* _WHAT IS EXPECTED_
Without the pictures, return all of the material exactly as written.

* _DATASET SECTION_
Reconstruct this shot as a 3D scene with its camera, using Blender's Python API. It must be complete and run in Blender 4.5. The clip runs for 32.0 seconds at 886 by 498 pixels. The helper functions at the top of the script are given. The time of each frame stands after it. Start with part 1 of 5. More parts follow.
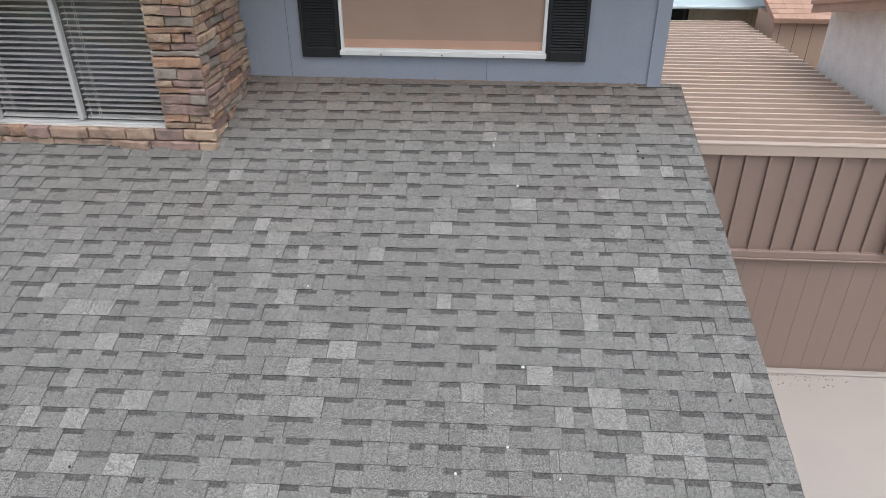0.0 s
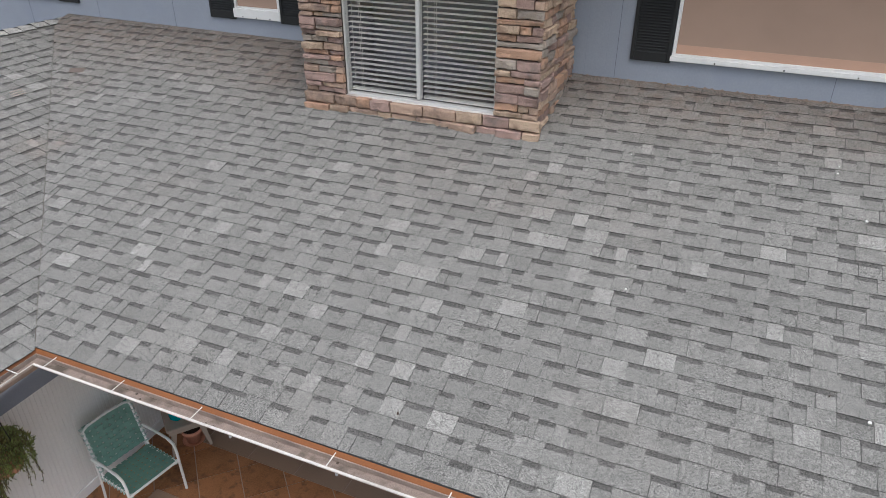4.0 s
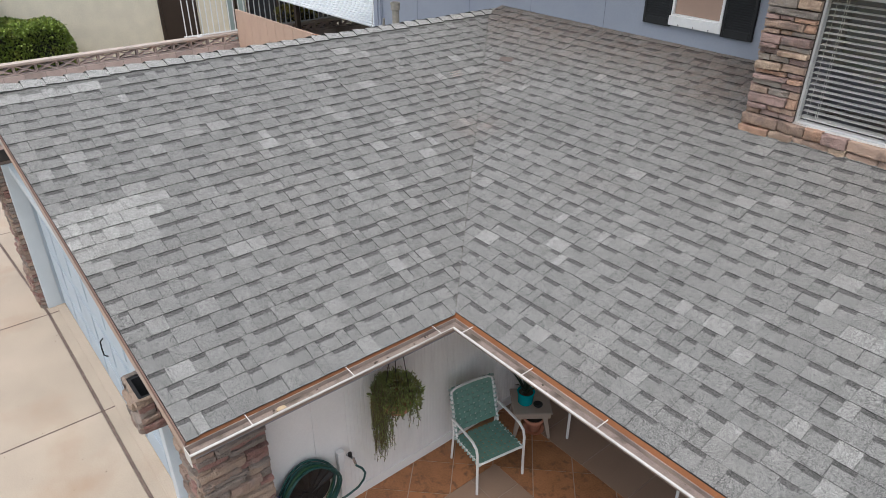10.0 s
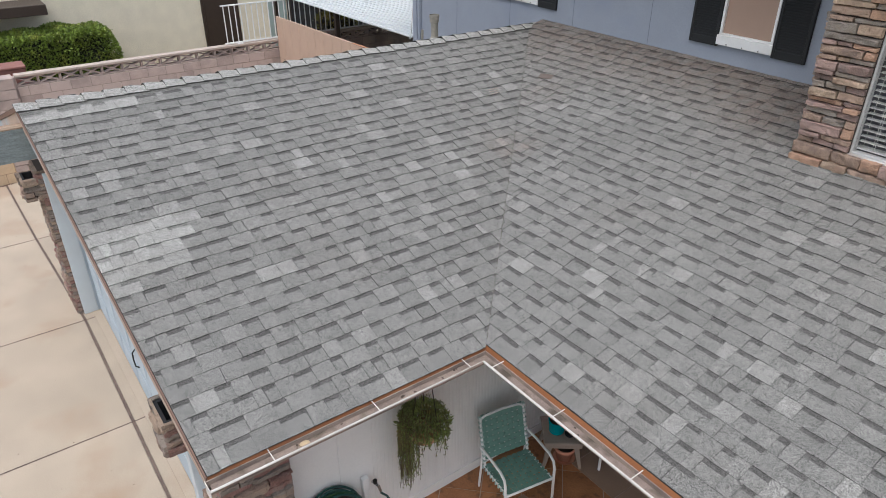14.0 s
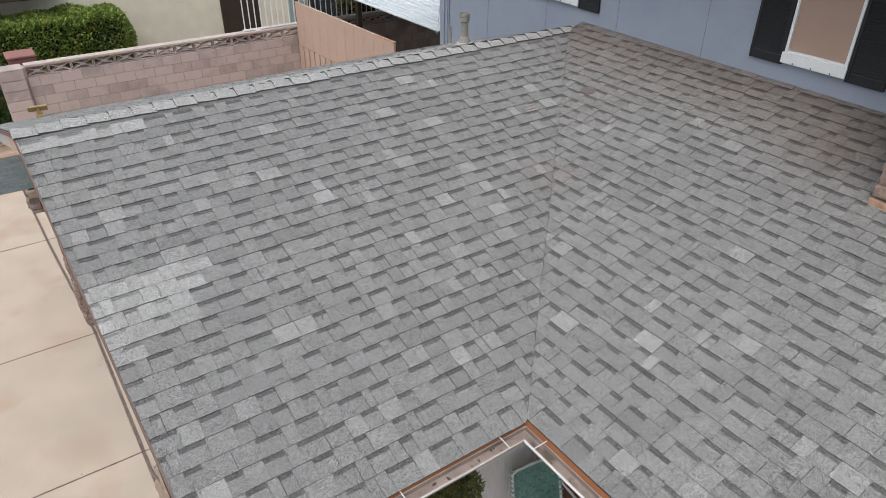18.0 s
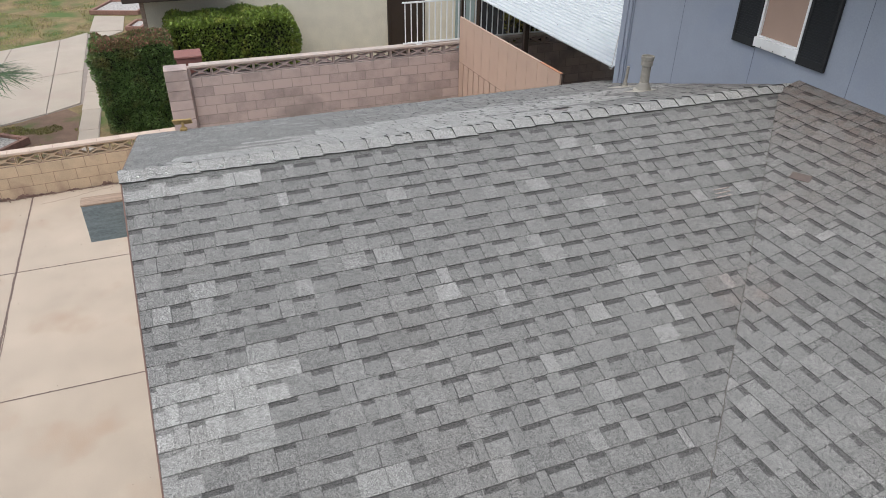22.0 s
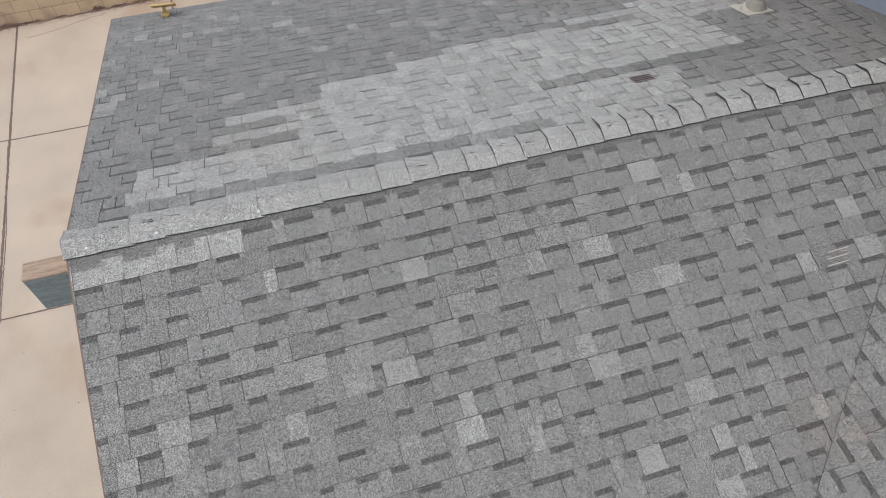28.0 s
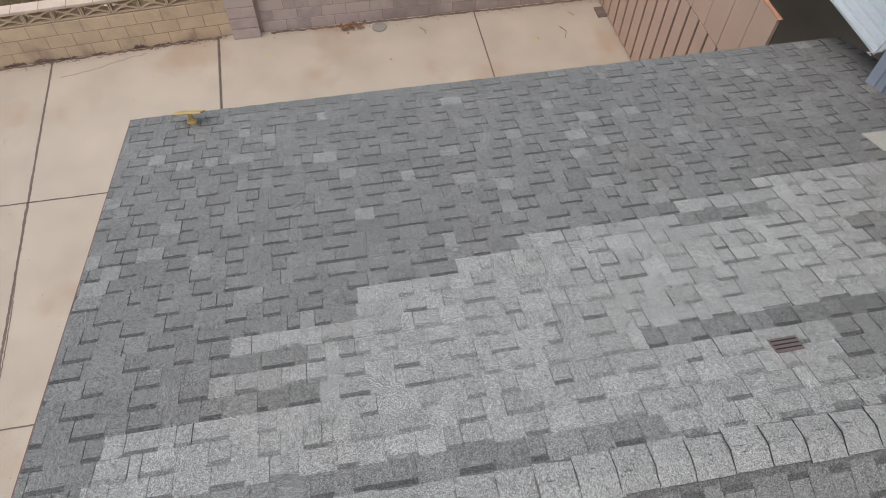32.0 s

* _ANSWER TO THE PROBLEM_
Reconstruct this shot as a 3D scene with its camera, using Blender's Python API. It must be complete and run in Blender 4.5. The clip runs for 32.0 seconds at 886 by 498 pixels. The helper functions at the top of the script are given. The time of each frame stands after it. Start with part 1 of 5. More parts follow.
0.0 s
4.0 s
10.0 s
14.0 s
18.0 s
22.0 s
28.0 s
32.0 s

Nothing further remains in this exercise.